The reason is that guests don’t ask this question out of ignorance—their meaning is often, “When will the three o’clock parade pass here?”
Disney creatively uses this common question as a litmus test for potential cast members. The best hires know to offer helpful and proactive advice: “You’re in luck! It should be passing by here in 5 minutes. Would you like me to help you find a great spot so you can clearly see the parade?”
It’s interesting—and for me, reassuring—that the Disney Institute places such emphasis on tone and service delivery. They believe it’s one of the most universal things any company can do to improve their support, which is something I’ve addressed before.
They’ve also developed training for tone through a system called the Traditions Program:
It explores the effects of posture, gestures, and facial expressions on the guest experience. And it explains how tone of voice and the use of humor can contribute to—or detract from—service delivery.
The idea is that this sort of training should take precedence over everything else. Though Disney certainly has other forms of education for cast members, the thinking is that if you can’t get interactions down, it won’t matter how “right” you are in assisting customers.
"The team you build is the company you build."— Keith Rabois
Understanding that such innovation could only be had with a motivated team, Walt placed great emphasis on making sure Disney employees could polish their craft. He seems to have been heavily invested in the early days, when he had the resources to step in personally:
If you were a young animator at Disney in 1931 and you didn’t own a car, there was a good chance that several nights a week Walt himself would chauffeur you and a group of your colleagues to Los Angeles for company-paid classes at the Chouinard Art Institute.
Later, Walt hired a lead teacher at Chouinard to teach at Disney Studio so employees wouldn’t even have to make the drive. To Walt, this wasn’t an expense, but an investment. He fully believed that giving the right people the right motivation was the only way to accomplish his dream: “Whatever we have accomplished is due to the combined effort. The organization must be with you, or you can’t get it done.”
Despite Walt’s penchant for process, he also recognized the importance of building a self-sufficient team. It’s no wonder that so many of Disney’s innovations have come from ground-level employees:
Walt never did build an organization in the strictest sense of that word. What he built was a loosely unified group of talented people with particular abilities who could work together in continually changing patterns. They did this with a minimum of command and a maximum of dedication. What Walt wanted was the greatest creative effort—not the most efficient operation.
It is apparent that Walt was ahead of his time. He may even have been at home with the remote work powered startups of today. It seems he favored the best output possible with the best people available; everything else was secondary.
In Disneyland’s early years, when a suggestion came about to build an administration building for the management at Disneyland, Walt opposed the idea vehemently.
“I don’t want you guys sitting behind desks. I want you out in the park, watching what people are doing and finding out how you can make the place more enjoyable for them.”

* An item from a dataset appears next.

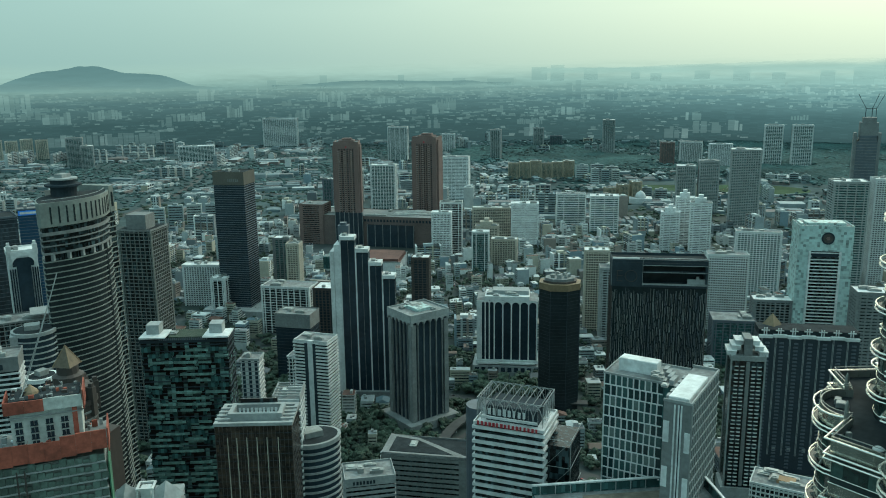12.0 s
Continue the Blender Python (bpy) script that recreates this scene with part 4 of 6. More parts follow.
# --- dark slab with a white comb-like roof edge and paired white downpipes
def comb_slab():
    x, y, rz, w, d, h = -80.0, 765.0, 20.0, 84.0, 24.0, 133.0
    x, y = x - math.sin(radians(rz)) * d / 2, y + math.cos(radians(rz)) * d / 2
    root = thing("apartment_slab", x, y, 0, rz, "dark blue-grey apartment slab with a white roof edge", "apartment building")
    FOOT.append((x, y, 48))
    part("body", Shape().box(-w / 2, w / 2, -d / 2, d / 2, 0, h - 2), mat("navy_wall", (0.022, 0.034, 0.046), 0.6, 0, 0.2, 0.3, 0.05), root, "navy wall")
    bal = Shape().box(-1.7, 1.7, -1.1, 0, 0, 1.1).box(-1.9, 1.9, -1.2, 0, -0.25, 0).mesh("balcony", BLUEGREY)
    for i in range(7):
        px = -w / 2 + 6 + i * 12
        for j in range(36):
            part("balcony", bal, None, root, "", pose(px + 1.5, -d / 2, h - 8 - j * 3.4))
        for dx in (-4.3, -3.4):
            part("downpipe", Shape().box(px + dx, px + dx + 0.45, -d / 2 - 0.5, -d / 2, 18, h - 2), PALE, root, "pale downpipe")
    for i in range(7):
        px = -w / 2 + i * 12
        part("cornice", Shape().box(px, px + 11.6, -d / 2 - 1.6, -d / 2 + 2, h - 3 + (i % 2) * 0.8, h - 0.6 + (i % 2) * 0.8), WHITE, root, "white roof edge")
        s = Shape().box(px + 4, px + 4.8, -d / 2 + 0.5, -d / 2 + 1.3, h - 1, h + 6).box(px + 6, px + 6.8, -d / 2 + 0.5, -d / 2 + 1.3, h - 1, h + 6).box(px + 2, px + 9, -d / 2 + 0.6, -d / 2 + 1.2, h + 3.2, h + 4)
        part("roof_frame", s, WHITE, root, "white roof frame")
    part("roof", Shape().box(-w / 2, w / 2, -d / 2 + 2, d / 2, h - 1.5, h + 4), DECK, root)
    part("gold_pyramid", Shape().lathe([(8.5, h + 4), (4.5, h + 9), (0.3, h + 14)], 4, -28, 7), GOLD, root, "small gold roof pyramid")
    for i in range(6):
        part("lamp_panel", Shape().box(-w / 2 + 5 + i * 13, -w / 2 + 8 + i * 13, -d / 2 - 0.4, -d / 2, 22, 26), PALE, root, "pale wall panel")


comb_slab()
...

Walt was not just talk. He lived by these words. Senior Vice President Tony Baxter describes how Walt would pay close attention whenever he had the opportunity to observe how children reacted to new amusements. When Baxter brought his younger sister and her friend to test a new ride, Walt was attentive and inquisitive:
The three of them rode through the attraction, and when it was over, Walt asked if they liked it enough to do it again. Yes, came the answer. Walt replied, “Then you need to sing the song this time!” and the trio—two children and the leader of a corporate empire—took a second trip.
His thinking was that nobody, not even the company executive, should operate in a bubble. This emphasis on cross-collaboration within Disney has spurred on a few innovations.

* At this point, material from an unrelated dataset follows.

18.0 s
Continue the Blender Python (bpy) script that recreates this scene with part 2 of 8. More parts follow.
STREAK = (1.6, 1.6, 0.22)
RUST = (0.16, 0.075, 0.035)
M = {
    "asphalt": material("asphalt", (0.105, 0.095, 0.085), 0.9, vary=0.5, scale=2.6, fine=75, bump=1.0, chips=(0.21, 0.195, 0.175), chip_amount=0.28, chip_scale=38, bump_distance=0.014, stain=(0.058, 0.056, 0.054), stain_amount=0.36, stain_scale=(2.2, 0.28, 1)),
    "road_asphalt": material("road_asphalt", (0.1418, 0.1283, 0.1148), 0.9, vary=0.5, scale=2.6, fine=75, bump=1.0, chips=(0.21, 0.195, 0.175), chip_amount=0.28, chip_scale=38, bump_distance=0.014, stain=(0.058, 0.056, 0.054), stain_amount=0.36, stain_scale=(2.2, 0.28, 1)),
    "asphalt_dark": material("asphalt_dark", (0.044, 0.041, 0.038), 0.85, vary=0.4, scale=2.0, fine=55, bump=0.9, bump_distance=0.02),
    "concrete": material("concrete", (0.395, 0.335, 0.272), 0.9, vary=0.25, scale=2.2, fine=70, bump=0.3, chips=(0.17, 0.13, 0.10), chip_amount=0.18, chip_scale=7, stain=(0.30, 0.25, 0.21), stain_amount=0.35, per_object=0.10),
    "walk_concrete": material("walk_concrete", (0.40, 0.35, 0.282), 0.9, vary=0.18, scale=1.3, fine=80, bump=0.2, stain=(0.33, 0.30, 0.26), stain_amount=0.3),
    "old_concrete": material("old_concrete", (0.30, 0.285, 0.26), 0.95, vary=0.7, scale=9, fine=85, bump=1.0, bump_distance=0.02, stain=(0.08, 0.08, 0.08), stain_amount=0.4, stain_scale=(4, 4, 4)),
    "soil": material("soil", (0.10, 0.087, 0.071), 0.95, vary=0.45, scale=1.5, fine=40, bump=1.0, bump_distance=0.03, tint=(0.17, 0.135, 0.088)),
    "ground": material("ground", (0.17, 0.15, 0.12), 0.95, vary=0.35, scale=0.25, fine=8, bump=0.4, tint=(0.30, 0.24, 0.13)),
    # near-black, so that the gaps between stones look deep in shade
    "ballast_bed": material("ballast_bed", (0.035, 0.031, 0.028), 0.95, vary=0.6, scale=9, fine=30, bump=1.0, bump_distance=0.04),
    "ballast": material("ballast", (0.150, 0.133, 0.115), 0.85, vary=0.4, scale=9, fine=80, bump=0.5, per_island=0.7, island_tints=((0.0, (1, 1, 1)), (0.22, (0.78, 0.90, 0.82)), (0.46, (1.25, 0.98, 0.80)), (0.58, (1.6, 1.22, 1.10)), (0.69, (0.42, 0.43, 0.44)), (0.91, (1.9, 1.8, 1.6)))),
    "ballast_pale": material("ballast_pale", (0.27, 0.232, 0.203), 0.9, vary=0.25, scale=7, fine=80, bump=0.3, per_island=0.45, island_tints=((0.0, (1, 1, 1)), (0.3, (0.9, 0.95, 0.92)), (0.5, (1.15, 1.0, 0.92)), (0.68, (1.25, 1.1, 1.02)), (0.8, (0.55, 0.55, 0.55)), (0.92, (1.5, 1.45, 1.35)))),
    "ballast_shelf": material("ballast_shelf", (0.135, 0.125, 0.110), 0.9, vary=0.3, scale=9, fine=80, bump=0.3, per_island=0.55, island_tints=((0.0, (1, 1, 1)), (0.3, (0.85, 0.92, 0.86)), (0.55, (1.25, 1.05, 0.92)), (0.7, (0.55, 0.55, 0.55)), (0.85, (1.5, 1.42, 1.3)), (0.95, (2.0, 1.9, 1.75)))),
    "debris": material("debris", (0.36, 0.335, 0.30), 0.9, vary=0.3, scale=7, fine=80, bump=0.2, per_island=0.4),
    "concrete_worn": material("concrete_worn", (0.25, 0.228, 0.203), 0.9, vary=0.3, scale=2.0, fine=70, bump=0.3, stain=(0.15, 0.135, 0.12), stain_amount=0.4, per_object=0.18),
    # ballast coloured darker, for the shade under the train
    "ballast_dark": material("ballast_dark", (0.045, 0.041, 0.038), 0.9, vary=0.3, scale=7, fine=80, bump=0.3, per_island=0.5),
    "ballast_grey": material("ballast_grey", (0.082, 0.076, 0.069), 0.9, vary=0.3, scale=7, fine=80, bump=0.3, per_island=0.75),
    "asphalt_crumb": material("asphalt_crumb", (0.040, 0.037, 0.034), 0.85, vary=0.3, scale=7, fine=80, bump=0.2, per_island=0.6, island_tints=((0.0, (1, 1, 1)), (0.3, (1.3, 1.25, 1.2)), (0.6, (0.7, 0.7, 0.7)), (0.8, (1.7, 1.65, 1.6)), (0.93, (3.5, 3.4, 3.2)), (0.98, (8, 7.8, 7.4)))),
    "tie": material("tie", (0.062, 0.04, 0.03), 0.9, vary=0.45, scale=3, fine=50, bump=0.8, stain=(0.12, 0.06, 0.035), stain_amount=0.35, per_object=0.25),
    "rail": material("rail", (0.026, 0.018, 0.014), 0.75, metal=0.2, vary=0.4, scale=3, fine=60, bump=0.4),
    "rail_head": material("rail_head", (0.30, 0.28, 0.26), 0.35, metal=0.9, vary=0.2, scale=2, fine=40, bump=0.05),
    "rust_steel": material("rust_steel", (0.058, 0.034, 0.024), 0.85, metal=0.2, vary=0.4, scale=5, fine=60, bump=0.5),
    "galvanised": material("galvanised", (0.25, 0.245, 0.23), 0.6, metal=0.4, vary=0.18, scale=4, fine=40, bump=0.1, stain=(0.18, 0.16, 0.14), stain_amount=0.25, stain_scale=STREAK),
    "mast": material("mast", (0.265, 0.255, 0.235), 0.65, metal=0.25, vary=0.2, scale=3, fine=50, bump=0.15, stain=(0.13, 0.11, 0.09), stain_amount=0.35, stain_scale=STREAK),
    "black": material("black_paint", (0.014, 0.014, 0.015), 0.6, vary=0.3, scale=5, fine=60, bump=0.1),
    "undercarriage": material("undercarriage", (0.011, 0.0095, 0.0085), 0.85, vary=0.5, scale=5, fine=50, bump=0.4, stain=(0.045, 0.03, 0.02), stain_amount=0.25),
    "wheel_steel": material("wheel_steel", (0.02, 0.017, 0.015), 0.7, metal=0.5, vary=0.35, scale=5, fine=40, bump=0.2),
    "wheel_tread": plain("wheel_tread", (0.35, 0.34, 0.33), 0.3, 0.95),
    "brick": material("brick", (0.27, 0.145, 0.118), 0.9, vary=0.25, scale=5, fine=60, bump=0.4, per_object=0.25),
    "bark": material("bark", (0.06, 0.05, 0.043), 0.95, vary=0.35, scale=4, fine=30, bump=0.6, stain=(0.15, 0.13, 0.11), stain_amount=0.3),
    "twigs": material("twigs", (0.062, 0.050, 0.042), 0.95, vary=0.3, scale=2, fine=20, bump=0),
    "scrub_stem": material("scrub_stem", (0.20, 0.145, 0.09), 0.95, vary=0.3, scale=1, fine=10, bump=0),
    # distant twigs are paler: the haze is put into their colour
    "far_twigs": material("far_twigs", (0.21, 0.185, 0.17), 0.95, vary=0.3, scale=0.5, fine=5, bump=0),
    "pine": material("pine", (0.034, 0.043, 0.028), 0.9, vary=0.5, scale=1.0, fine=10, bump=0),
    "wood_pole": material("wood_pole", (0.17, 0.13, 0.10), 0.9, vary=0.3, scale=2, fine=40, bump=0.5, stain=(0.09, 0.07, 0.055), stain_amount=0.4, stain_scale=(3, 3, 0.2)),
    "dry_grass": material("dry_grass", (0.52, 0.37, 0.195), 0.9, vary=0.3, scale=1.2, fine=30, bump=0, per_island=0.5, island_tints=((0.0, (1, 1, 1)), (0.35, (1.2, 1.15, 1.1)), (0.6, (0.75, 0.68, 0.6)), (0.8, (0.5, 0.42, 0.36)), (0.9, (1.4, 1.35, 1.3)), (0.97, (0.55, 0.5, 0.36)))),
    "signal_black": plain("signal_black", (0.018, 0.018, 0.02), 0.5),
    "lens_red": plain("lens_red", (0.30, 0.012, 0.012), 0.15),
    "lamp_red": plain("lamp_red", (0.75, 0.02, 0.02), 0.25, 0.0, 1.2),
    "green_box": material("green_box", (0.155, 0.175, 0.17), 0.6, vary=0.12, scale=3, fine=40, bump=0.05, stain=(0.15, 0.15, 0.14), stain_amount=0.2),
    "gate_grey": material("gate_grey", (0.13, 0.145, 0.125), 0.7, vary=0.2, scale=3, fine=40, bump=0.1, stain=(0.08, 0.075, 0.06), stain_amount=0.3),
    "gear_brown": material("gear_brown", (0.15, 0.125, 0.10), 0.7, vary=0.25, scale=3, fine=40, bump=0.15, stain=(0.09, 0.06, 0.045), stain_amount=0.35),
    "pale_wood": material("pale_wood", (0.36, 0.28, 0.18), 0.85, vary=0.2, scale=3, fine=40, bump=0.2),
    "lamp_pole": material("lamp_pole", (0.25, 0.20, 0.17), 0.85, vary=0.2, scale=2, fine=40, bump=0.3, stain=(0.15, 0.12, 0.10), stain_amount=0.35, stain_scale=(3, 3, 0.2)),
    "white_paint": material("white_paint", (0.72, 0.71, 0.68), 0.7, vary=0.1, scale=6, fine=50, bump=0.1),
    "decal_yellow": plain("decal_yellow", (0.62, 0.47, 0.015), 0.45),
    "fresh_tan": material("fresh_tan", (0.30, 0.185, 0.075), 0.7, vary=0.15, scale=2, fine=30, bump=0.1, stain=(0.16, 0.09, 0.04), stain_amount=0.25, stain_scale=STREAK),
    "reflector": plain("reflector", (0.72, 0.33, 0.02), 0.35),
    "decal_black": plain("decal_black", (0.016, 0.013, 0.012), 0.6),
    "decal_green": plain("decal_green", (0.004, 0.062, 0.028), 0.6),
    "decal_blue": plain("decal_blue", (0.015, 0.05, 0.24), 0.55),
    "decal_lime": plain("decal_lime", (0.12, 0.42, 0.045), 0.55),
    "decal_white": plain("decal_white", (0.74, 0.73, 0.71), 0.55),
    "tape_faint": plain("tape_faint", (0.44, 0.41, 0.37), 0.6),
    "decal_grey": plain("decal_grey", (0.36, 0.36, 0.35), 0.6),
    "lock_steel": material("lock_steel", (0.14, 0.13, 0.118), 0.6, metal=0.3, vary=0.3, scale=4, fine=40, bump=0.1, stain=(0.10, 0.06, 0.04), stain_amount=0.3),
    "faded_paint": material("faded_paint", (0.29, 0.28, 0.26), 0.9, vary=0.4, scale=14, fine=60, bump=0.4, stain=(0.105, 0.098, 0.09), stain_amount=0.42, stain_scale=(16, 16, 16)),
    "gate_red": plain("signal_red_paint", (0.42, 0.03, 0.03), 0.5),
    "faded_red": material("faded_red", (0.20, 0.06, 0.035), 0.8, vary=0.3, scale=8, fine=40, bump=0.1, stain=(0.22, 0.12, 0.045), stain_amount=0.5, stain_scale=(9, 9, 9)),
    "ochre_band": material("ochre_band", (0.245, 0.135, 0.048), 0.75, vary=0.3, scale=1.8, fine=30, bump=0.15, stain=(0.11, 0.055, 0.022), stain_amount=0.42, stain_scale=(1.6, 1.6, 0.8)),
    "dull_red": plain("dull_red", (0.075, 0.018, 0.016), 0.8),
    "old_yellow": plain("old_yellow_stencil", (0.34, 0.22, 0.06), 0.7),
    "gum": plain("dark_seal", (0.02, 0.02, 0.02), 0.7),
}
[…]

When customer researchers at Disney found that guests greatly desired more access to characters appearance—and also highlighted the difficulty of navigating the crowds that formed around the characters—cast and management were immediately informed of their grievances.
The two teams worked together to make fixes right away: characters were brought into specific areas so that they could be better managed, fixed greeting locations were selected and broadcasted throughout the park with signs and pamphlets, and the CHIP (Character Hotline and Information Program) was created, resulting in a phone number that any cast member can call to find out where certain characters are.
Even among teams, Disney encourages collaborative work. At the Disney parks, there is a bi-weekly newspaper written by and for the cast called Eyes & Ears that has a larger circulation than many actual newspapers. It highlights new things about the park so that no cast member is uninformed.
On a smaller scale, this might look like the Customer Support Bulletin Board that we’ve posted about before. You can use it even with a small team to make sure marketing, engineering, IT and ops all know about how support and customer success has been recently.
Walt Disney’s take on defining a company culture was based entirely around creating a genuine shared purpose that people would be proud to support.
Over the years, Disney’s shared purpose has evolved into the following mantra:
“We create happiness by providing the finest in family entertainment.”
This thinking has affected many parts of Disney’s operations, according to Be Our Guest. This is actually why Walt Disney initially chose to refer to employees as “cast” members—they were always supposed to put on the best show possible for customers.
In truth, defining a shared purpose doesn’t have to be an eye-rolling affair, though some corporate cultures might make it seem so. A shared purpose for a software company like Help Scout might go beyond our intention to make useful software and instead be: “We help companies provide outstanding support for their customers.”
Our purpose is achieved not only through software, but through education, shared insights, and gathered data.
It’s also interesting to see Walt Disney outline his “vision” for Disneyland in a way a modern product manager might today. For instance, Disney established priorities that must be fulfilled in every new process or idea.
This was Walt Disney’s way of pruning the myriad of ideas available. Knowing that a great product starts with saying no, this was the evaluative standard used to keep bad ideas at bay.